Jesus extends the same invitation to us. Go...therefore and make disciples of all nations, baptizing them in the name of the Father and of the Son and of the Holy Spirit, and teaching them to obey everything that I have commanded you. And remember, I am with you always, to the end of the age.’

In Mark, Jesus puts it this way: "Go into all the world and proclaim the gospel to the whole creation."

Jesus doesn't ask us to do this because HE needs US. He doesn't even ask us to do it because the gospel somehow NEEDS to be proclaimed. In fact, in Luke, Jesus tells us that even if we remained silent, the rocks themselves would cry out and proclaim the good news.
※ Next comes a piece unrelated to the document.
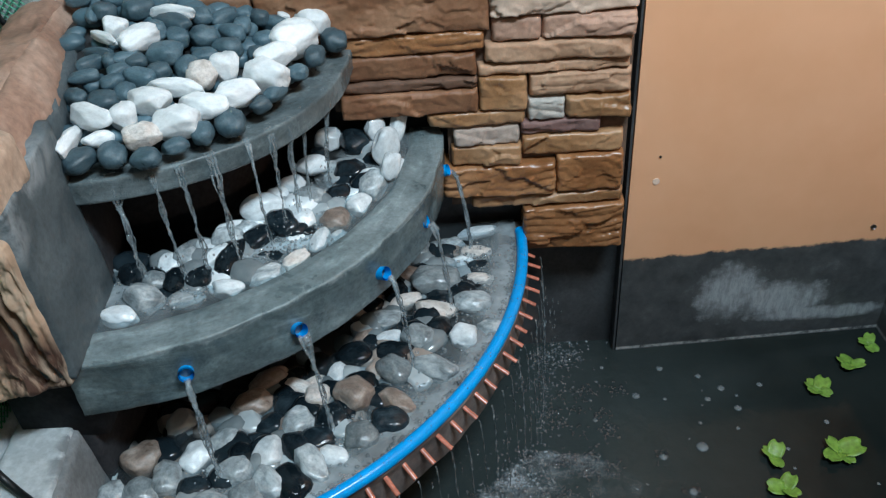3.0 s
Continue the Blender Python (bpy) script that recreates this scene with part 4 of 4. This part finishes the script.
# beads of water along the blue pipe and single drops in the air below the tubes
bubbles("pipe_beads", [(pipe_way(0.05 + 0.9 * i / 300).x - 0.018 * math.cos(math.radians(98 - 103 * (0.05 + 0.9 * i / 300))), pipe_way(0.05 + 0.9 * i / 300).y + 0.018 * math.sin(math.radians(98 - 103 * (0.05 + 0.9 * i / 300)))) for i in range(301)], 0.0042, 480, (0.0012, 0.0034), 0.2104, "row of small bubbles along the blue pipe", FROTH, 8)
bubbles("pipe_drops", [tuple(pipe_way(0.40 + 0.035 * i + 0.012 * noise.noise((i * 2.7, 1, 1))).xy) for i in range(15)], 0.0045, 110, (0.0007, 0.0015), 0.2236, "fine splashed water drops on the blue pipe", FROTH, 9)


def falling_drops(count, seed):
    """Small stretched drops falling from the copper tubes to the pond."""
    r = random.Random(seed)
    bm = bmesh.new()
    for _ in range(count):
        p = pipe_way(r.uniform(0.25, 0.95))
        way = Vector((p.x - CX, p.y, 0)).normalized()
        drop = r.uniform(0.02, 0.34)
        at = p + way * (0.036 + 0.12 * math.sqrt(drop / 4.9) + r.gauss(0, 0.012)) + Vector((0, 0, -0.04 - drop))
        s = r.uniform(0.0009, 0.0021)
        bmesh.ops.create_icosphere(bm, subdivisions=1, radius=1, matrix=Matrix.Translation(at) @ Matrix.Diagonal((s, s, s * r.uniform(1.5, 5), 1)))
    return bm


thing("falling_drops", falling_drops(330, 21), BUBBLE, "scattered water drops falling into the pond", "water drops", kind="stuff").visible_shadow = False


def splash(at, count, high, spread, seed):
    """Drops thrown up where a stream lands."""
    r = random.Random(seed)
    bm = bmesh.new()
    for _ in range(count):
        x, y = r.gauss(at.x, spread), r.gauss(at.y, spread)
        k = r.uniform(0.0006, 0.0016)
        bmesh.ops.create_icosphere(bm, subdivisions=1, radius=1, matrix=Matrix.Translation((x, y, at.z + 0.008 + high * r.random() ** 2)) @ Matrix.Diagonal((k, k, k * r.uniform(1, 2.4), 1)))
    return bm


for i, p in enumerate(landings + spills):
    thing("splash_drops", splash(p, 26, 0.05, 0.013, 50 + i), FROTH, "fine drops splashing up where a stream lands", "water drops", kind="stuff").visible_shadow = False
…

It's not for his sake that he asks us to go. It's because only when we go...are we truly living into the purpose God has called us to. It's only when we go that we experience the fullness of joy, sorrow, love, beauty, pain, grace and wonder that life has to offer.

One last story from the movie. Towards the end of the film, the ruthless transition manager at LIFE magazine is trying to put together the last issue, but without the lost photograph from Sean O'Connell. His proposal is a black cover, with the title, "The End of Life" (that's pretty symbolic, right?).
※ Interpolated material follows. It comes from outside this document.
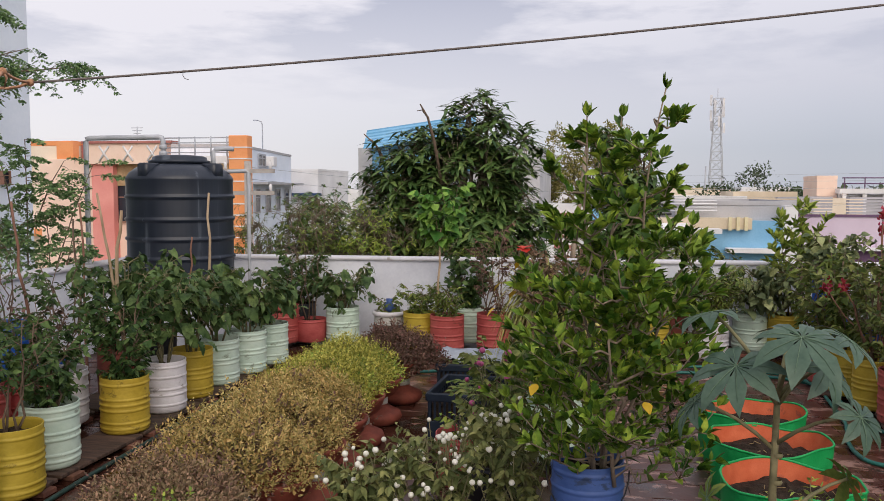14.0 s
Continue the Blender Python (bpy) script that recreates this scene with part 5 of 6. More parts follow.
lamp = thing("street_lamp", "thin grey roof lamp pole with a bent arm", "lamp", (-16.25, 40.5, 3.43))
part("pole", Geo().tube([(0, 0, 0), (0, 0, 1.55), (-0.06, 0, 1.72), (-0.3, 0, 1.80)], 0.03, 6), STEEL, lamp)
part("lamp_head", Geo().box(-0.5, -0.28, -0.07, 0.07, 1.76, 1.83, 0.02), STEEL, lamp)
aer = thing("roof_aerial", "thin metal television aerial on the pink house roof", "aerial", (-17.95, 31.2, 2.85))
part("mast", Geo().tube([(0, 0, 0), (0, 0, 1.35)], 0.02, 5), STEEL, aer)
for k in range(3):
    part("rod", Geo().tube([(-0.28 + 0.06 * k, 0, 1.3 - 0.12 * k), (0.28 - 0.06 * k, 0, 1.3 - 0.12 * k)], 0.012, 4), STEEL, aer)

# ---- posts, nets and lines ----
post = thing("net_post", "dark rusty iron pipe post at the east parapet", "post", (4.795, 3.70, 0))
part("pipe", Geo().tube([(-0.02, 0.0, 0.0), (-0.01, -0.01, 1.3), (0.0, 0.0, 2.69)], 0.026, 10), IRON, post)
part("rope_binding", Geo().tube([(0.03 * math.cos(a * 1.3), 0.03 * math.sin(a * 1.3), 2.59 + 0.006 * a) for a in np.linspace(0, 12, 30)], 0.006, 5), ROPE_GREY, post)
part("rope_binding", Geo().tube([(0.03 * math.cos(a * 1.3), 0.03 * math.sin(a * 1.3), 2.06 + 0.005 * a) for a in np.linspace(0, 9, 30)], 0.006, 5), ROPE_GREY, post)
net = thing("rope_trellis", "grey rope trellis net tied between posts on the east parapet", "net", (4.82, 3.70, 0))
g = np.random.default_rng(5)
COLS = [-0.01, -0.265, -0.495, -0.70, -0.99, -1.26, -1.55, -1.85, -2.15]
ROWS_Z = [2.32, 2.085, 1.91, 1.66, 1.43, 1.20, 1.0]
SAG = [0.0, 0.33, 0.66, 0.86, 1.0, 1.04, 1.0, 0.8, 0.5]
DROP = [0.29, 0.27, 0.29, 0.21, 0.15, 0.11, 0.08]


def net_pt(i, j):
    return np.array([0.03 * math.sin(i * 1.7 + j) * (i > 0), COLS[i] + 0.02 * math.sin(j * 2.1 + i) + 0.012 * j, ROWS_Z[j] - DROP[j] * SAG[i]])


NP = [[net_pt(i, j) for j in range(len(ROWS_Z))] for i in range(len(COLS))]
for j in range(len(ROWS_Z)):
    part("rope", Geo().tube([NP[i][j] for i in range(len(COLS))], 0.006, 5), ROPE_GREY, net)
for i in range(1, len(COLS)):
    part("rope", Geo().tube([NP[i][j] for j in range(len(ROWS_Z))], 0.006, 5), ROPE_GREY, net)
    for j in range(len(ROWS_Z)):
        part("knot", Geo().lathe([(0, -0.018), (0.013, -0.010), (0.016, 0.0), (0.012, 0.012), (0, 0.018)], 8, wobble=0.1, seed=i + j), ROPE_GREY, net, at=tuple(NP[i][j]))
fr = Geo()
for i in (1, 3, 4):
    for q in range(6):
        e = NP[i][0] + [g.uniform(-0.03, 0.03), g.uniform(-0.06, 0.06), g.uniform(0.02, 0.07)]
        fr.tube([NP[i][0], e], [0.002, 0.001], 3, False)
part("frayed_ends", fr, ROPE_GREY, net, kind="stuff")

KNOT = np.array([-1.41, 2.77, 2.045])
solid("clothes_line", Geo().tube(curve_pts(KNOT, (4.795, 3.70, 2.655), 40, 0.055), 0.006, 6), ROPE_GREY, "dark twisted line strung across the terrace", "line", smooth=True)
solid("wire_bit", Geo().tube([(-0.66, 2.883, 2.104), (-0.664, 2.883, 2.078), (-0.654, 2.883, 2.062), (-0.634, 2.883, 2.056)], 0.0016, 4), ROPE_GREY, "short loose wire end on the line", "wire", smooth=True)
canopy = thing("coir_net", "brown coir rope net slung overhead from sticks", "net", (0, 0, 0))
g = np.random.default_rng(15)
NX, NY = 9, 9
CN = np.zeros((NX, NY, 3))
for i in range(NX):
    for j in range(NY):
        u, v = i / (NX - 1), j / (NY - 1)
        a = (1 - v) * np.array([-0.75, 0.85, 2.22]) + v * KNOT
        b = (1 - v) * np.array([-2.9, 0.6, 2.2]) + v * np.array([-3.15, 3.2, 2.02])
        p = (1 - u) * a + u * b
        edge = math.sin(math.pi * u) * 0.10 + math.sin(math.pi * v) * 0.06
        CN[i, j] = p - [0, 0, edge] + g.normal(scale=0.03, size=3)
CN[0, NY - 1] = KNOT
for i in range(NX):
    part("rope", Geo().tube(np.concatenate([curve_pts(CN[i, j], CN[i, j + 1], 4, 0.012)[:-1] for j in range(NY - 1)] + [CN[i, -1:]]), 0.0075, 5), COIR, canopy)
for j in range(NY):
    part("rope", Geo().tube(np.concatenate([curve_pts(CN[i, j], CN[i + 1, j], 4, 0.012)[:-1] for i in range(NX - 1)] + [CN[-1:, j]][0:1]), 0.0075, 5), COIR, canopy)
for i in range(NX):
    for j in range(NY):
        part("knot", Geo().lathe([(0, -0.022), (0.014, -0.012), (0.019, 0.0), (0.013, 0.014), (0, 0.02)], 8, wobble=0.12, seed=i * 3 + j), COIR, canopy, at=tuple(CN[i, j]))
for k, p in enumerate(((3, 8), (0, 7), (5, 8))):
    c = CN[p]
    part("loose_tail", Geo().tube([c, c + [0.02, 0.0, -0.03], c + [-0.01, 0.02, -0.07]], [0.007, 0.006, 0.004], 5), COIR, canopy)


def stick(a, b, r=0.011, m=STICK_RED, label="reddish wooden stake pushed into a pot", name="stake"):
    g = np.random.default_rng(int(abs(a[0] * 100 + a[1] * 37)))
    th = solid(name, Geo().tube(curve_pts(a, b, 9, 0, 0.011, g), np.linspace(r * 1.1, r * 0.65, 9), 7), m, label, "stake", group="plant stakes", smooth=True)
    return th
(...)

Into this scene comes Walter Mitty--the new man, self-confident, bold, world-traveler (for real this time) and he finally has the negative to the lost photograph, which he gives to the transition manager, along with a little advice (we'll call it "tough discipleship"). Walter hasn't looked at the photograph, though, and doesn't actually see it until after the last issue is published. The photograph...the "quintessence of life" taken by Sean O'Connell, turns out to be a picture of Walter Mitty. The title of the final issue of Life Magazine is, "Life: Dedicated to Those Who Made It."

What do you want your final cover to read? The end of life?


Life: Dedicated to those who made it.

Dedicated to those who lived it.

Dedicated to those who answered when Jesus said...Go!